Era o que eu sonhava naqueles tempos longínquos. Sonho que, naqueles momentos com meu cão, voltava a se insinuar, na busca de um dia ter a sensação definitiva de vencedor.

 

 

Depois de anos na sua companhia, o perdi por essas bandas. Por causa de uma pancreatite. Nossas idas ao veterinário, seu olhar sereno, sentado no banco de trás, apenas se sentindo protegido. Já era o bastante. Chegamos a ir até a Raposo Tavares para descobrir o que ele tinha.

 

 

 

O cão é o melhor amigo do homem, por extrair dele o melhor de sua humanidade. A doação, o cuidado, o respeito. A sensação de não ser maior do que aquele que está ao seu lado. A segurança pelo afeto. A verdade no olhar.

 

Parei então de passear por aqueles intermináveis quarteirões, que construíram o nosso mundo.

 

Somente depois de um tempo, passei novamente a me sentir acompanhado. Nos poucos metros que ando, pela mesma rua, e olho aquela praça Kant, ainda me alimento de nossos passeios.

 

 

Basta sentir o vento no meu rosto.
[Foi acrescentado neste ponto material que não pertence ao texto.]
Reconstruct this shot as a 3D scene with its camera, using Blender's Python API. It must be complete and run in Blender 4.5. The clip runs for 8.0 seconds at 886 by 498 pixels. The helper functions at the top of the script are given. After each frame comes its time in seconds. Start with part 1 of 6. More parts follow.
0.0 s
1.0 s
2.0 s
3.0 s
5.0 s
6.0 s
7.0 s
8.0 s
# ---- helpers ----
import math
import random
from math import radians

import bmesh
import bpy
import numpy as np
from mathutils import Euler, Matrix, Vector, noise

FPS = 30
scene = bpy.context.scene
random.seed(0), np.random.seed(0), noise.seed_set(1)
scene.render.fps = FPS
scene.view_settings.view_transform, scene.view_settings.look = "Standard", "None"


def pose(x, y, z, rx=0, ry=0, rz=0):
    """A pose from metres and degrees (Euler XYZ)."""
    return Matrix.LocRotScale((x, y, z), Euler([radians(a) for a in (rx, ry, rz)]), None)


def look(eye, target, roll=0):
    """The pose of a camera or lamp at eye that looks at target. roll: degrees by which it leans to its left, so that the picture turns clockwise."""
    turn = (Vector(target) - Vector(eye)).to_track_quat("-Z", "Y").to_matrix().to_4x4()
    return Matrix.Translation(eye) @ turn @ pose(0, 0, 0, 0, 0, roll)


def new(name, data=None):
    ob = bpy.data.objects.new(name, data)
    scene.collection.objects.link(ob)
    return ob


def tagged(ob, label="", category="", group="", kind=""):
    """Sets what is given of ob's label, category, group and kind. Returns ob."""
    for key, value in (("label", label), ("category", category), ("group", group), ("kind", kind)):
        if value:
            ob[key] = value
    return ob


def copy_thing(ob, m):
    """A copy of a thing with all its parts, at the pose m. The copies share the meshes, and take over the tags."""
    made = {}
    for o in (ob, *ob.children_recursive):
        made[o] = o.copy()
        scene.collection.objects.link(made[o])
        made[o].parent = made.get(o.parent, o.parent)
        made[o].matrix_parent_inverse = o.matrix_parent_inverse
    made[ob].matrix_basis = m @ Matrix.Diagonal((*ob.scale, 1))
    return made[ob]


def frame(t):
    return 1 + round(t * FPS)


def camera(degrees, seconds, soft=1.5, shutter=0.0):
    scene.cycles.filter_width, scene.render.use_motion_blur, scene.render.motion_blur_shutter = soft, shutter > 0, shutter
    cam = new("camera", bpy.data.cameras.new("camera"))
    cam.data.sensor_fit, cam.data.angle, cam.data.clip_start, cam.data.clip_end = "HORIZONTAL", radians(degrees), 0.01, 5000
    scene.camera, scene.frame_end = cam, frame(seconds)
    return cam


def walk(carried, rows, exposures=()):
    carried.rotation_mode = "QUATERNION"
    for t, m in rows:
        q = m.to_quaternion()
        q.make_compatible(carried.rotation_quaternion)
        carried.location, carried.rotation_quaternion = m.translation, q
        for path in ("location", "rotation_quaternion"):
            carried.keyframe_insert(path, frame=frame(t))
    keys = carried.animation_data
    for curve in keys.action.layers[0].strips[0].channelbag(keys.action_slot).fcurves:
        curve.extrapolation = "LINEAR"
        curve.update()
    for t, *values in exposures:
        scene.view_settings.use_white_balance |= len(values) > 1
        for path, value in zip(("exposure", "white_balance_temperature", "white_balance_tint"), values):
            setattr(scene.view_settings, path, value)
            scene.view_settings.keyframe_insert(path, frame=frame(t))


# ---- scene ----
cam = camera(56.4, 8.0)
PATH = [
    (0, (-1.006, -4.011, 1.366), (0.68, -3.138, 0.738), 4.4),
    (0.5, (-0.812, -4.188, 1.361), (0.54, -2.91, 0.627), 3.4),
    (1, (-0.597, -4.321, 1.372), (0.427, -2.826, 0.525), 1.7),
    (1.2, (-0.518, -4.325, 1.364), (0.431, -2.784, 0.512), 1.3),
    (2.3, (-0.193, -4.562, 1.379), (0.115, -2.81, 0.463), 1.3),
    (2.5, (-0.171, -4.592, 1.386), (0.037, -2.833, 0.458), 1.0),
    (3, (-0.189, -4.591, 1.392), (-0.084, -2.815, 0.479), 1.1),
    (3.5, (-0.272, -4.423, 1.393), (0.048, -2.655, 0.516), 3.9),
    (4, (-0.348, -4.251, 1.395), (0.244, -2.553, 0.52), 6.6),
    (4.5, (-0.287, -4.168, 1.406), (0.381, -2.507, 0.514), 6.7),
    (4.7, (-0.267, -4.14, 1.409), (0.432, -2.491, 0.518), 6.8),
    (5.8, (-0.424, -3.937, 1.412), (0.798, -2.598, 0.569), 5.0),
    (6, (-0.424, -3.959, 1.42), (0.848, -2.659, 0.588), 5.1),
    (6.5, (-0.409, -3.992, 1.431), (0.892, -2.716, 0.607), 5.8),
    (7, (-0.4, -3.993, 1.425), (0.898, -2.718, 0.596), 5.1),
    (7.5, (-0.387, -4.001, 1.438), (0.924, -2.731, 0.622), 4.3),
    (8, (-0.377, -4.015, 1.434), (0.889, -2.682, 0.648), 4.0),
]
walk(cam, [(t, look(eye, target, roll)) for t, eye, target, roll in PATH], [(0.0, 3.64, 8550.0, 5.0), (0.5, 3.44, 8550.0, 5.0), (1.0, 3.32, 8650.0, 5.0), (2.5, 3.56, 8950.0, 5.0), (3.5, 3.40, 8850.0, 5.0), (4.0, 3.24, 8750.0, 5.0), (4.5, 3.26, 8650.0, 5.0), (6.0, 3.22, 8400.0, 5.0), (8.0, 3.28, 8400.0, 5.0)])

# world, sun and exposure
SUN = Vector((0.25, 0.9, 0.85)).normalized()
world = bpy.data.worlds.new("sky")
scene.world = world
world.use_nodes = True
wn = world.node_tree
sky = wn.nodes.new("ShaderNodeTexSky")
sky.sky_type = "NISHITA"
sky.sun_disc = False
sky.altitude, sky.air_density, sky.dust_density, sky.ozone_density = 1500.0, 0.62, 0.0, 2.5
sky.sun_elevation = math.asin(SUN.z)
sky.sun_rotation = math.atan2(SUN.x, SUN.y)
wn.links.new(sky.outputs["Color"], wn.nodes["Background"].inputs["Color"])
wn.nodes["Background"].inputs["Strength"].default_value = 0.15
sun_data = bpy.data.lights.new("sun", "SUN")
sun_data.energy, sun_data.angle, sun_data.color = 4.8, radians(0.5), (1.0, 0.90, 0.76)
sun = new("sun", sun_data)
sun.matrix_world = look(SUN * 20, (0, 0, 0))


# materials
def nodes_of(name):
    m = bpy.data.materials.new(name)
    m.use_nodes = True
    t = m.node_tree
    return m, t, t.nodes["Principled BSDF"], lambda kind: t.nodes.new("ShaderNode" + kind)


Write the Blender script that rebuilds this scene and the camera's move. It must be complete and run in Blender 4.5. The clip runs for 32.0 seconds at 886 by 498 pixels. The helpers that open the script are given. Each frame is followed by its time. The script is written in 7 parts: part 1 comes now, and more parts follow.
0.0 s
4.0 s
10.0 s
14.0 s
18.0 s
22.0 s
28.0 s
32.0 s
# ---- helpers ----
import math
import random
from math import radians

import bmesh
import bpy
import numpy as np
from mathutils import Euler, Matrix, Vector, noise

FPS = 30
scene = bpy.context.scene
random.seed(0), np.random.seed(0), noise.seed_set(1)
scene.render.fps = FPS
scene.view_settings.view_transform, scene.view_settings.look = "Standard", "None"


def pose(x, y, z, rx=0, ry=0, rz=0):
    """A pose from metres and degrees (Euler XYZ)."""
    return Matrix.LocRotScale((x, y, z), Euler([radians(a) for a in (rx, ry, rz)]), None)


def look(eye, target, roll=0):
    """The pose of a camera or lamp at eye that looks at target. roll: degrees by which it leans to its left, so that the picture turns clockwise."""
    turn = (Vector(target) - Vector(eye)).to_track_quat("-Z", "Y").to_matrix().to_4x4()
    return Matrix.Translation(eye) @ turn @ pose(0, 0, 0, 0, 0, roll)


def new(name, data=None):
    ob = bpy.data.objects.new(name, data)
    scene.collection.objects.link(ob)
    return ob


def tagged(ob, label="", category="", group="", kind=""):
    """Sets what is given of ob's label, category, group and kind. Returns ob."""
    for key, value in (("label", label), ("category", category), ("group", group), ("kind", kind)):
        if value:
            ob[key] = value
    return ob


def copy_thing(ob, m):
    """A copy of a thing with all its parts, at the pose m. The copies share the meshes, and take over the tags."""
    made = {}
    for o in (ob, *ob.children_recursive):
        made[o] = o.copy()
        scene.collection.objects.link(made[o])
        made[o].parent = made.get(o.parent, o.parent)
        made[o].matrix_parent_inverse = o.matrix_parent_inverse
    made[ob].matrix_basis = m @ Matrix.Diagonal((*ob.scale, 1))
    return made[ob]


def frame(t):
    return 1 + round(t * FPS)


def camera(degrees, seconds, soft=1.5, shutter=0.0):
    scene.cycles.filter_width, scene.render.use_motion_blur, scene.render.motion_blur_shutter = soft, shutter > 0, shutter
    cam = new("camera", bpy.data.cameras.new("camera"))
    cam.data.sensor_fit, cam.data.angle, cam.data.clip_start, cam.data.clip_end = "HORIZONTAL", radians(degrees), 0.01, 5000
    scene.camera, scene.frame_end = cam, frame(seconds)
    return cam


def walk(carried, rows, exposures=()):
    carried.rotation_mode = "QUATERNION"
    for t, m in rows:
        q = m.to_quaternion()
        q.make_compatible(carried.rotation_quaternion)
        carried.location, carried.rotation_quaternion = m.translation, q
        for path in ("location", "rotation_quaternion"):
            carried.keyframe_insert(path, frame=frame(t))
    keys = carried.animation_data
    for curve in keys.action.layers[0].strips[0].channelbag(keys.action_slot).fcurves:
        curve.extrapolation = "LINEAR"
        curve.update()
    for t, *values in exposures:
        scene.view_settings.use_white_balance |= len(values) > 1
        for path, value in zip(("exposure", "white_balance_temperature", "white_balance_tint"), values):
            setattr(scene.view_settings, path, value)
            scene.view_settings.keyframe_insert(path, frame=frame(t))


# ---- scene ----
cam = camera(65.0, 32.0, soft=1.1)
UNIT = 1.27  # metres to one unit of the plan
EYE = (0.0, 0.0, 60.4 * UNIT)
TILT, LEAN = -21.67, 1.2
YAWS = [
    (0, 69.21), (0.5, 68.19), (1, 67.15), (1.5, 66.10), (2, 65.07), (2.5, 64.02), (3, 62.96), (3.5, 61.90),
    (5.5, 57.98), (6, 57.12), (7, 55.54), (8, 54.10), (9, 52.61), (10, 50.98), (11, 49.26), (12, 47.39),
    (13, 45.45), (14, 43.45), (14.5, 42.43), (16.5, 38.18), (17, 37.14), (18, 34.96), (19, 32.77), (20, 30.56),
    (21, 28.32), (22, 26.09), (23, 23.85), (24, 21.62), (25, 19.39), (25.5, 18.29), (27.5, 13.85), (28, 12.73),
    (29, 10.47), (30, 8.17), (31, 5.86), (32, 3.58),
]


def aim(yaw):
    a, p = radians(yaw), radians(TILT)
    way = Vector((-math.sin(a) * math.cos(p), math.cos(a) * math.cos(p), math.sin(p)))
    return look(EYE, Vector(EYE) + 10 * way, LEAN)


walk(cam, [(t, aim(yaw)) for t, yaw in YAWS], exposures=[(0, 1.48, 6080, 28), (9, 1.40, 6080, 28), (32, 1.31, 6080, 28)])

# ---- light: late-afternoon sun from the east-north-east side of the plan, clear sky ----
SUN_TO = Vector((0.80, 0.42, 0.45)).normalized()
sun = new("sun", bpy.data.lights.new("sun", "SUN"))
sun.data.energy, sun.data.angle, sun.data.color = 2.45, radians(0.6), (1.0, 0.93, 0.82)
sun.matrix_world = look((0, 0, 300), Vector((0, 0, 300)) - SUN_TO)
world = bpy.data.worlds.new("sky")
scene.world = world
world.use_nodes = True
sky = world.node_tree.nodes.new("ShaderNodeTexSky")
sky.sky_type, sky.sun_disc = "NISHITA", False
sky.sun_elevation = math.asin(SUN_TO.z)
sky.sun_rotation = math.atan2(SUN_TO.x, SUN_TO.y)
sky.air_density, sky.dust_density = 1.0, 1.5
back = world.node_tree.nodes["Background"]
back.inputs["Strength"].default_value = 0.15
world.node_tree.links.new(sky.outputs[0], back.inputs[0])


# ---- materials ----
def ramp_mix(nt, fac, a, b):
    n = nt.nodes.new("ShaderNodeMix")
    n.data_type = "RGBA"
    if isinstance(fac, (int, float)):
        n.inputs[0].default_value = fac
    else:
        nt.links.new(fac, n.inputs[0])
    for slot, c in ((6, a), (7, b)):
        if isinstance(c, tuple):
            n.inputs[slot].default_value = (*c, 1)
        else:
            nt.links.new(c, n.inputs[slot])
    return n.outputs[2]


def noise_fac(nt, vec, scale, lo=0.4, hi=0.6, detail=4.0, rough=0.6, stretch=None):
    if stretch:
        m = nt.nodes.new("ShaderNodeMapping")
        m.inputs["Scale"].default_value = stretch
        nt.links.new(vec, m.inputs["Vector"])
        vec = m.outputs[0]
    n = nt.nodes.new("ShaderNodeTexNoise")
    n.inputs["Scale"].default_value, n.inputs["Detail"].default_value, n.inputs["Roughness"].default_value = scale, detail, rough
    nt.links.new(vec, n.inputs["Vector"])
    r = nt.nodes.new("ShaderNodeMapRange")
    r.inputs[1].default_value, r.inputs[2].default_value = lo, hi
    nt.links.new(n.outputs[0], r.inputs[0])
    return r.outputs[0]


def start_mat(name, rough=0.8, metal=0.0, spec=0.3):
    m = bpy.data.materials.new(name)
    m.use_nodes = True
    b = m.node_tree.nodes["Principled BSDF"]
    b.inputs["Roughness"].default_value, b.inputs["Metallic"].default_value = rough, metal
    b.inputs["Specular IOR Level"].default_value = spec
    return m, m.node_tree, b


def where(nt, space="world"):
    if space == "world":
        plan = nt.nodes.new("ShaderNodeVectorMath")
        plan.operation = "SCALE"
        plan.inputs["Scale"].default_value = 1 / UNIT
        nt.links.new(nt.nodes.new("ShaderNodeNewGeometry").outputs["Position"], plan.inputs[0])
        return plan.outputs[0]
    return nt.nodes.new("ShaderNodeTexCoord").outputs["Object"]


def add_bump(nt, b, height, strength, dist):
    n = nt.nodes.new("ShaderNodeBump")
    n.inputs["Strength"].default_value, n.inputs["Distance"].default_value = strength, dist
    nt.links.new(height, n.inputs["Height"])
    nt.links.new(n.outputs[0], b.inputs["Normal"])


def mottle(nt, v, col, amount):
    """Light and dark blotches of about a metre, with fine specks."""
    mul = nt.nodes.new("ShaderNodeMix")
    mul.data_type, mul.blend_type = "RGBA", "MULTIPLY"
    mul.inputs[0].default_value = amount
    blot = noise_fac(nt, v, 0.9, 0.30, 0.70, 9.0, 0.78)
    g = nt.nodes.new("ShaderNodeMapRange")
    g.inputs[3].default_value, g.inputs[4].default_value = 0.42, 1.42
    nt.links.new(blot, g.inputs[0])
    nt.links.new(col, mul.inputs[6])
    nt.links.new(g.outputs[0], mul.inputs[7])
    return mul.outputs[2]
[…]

Ele me toca e acaricia, em forma de lambida.

 

 

The Winner Takes it All, me sinto vencedor. Sorrio com lágrimas e respiro com gratidão, por tudo que passamos.

 

 

Que agora se espalha pelo sol, pela noite, pelas árvores dos nossos percursos, em cada centímetro que percorremos. Está na sua doçura eterna, nos olhos profundos e volumosos que lembravam o universo, nas músicas que ouvi, nas plantas que ele cheirou. Estampado no ar em forma de amor.

 

Em cada lambida do vento que surge de repente.

 

Para me lembrar que, para sempre, vou sentir a sua presença. Neste exato momento, por exemplo, a sinto. Em forma de felizsaudade.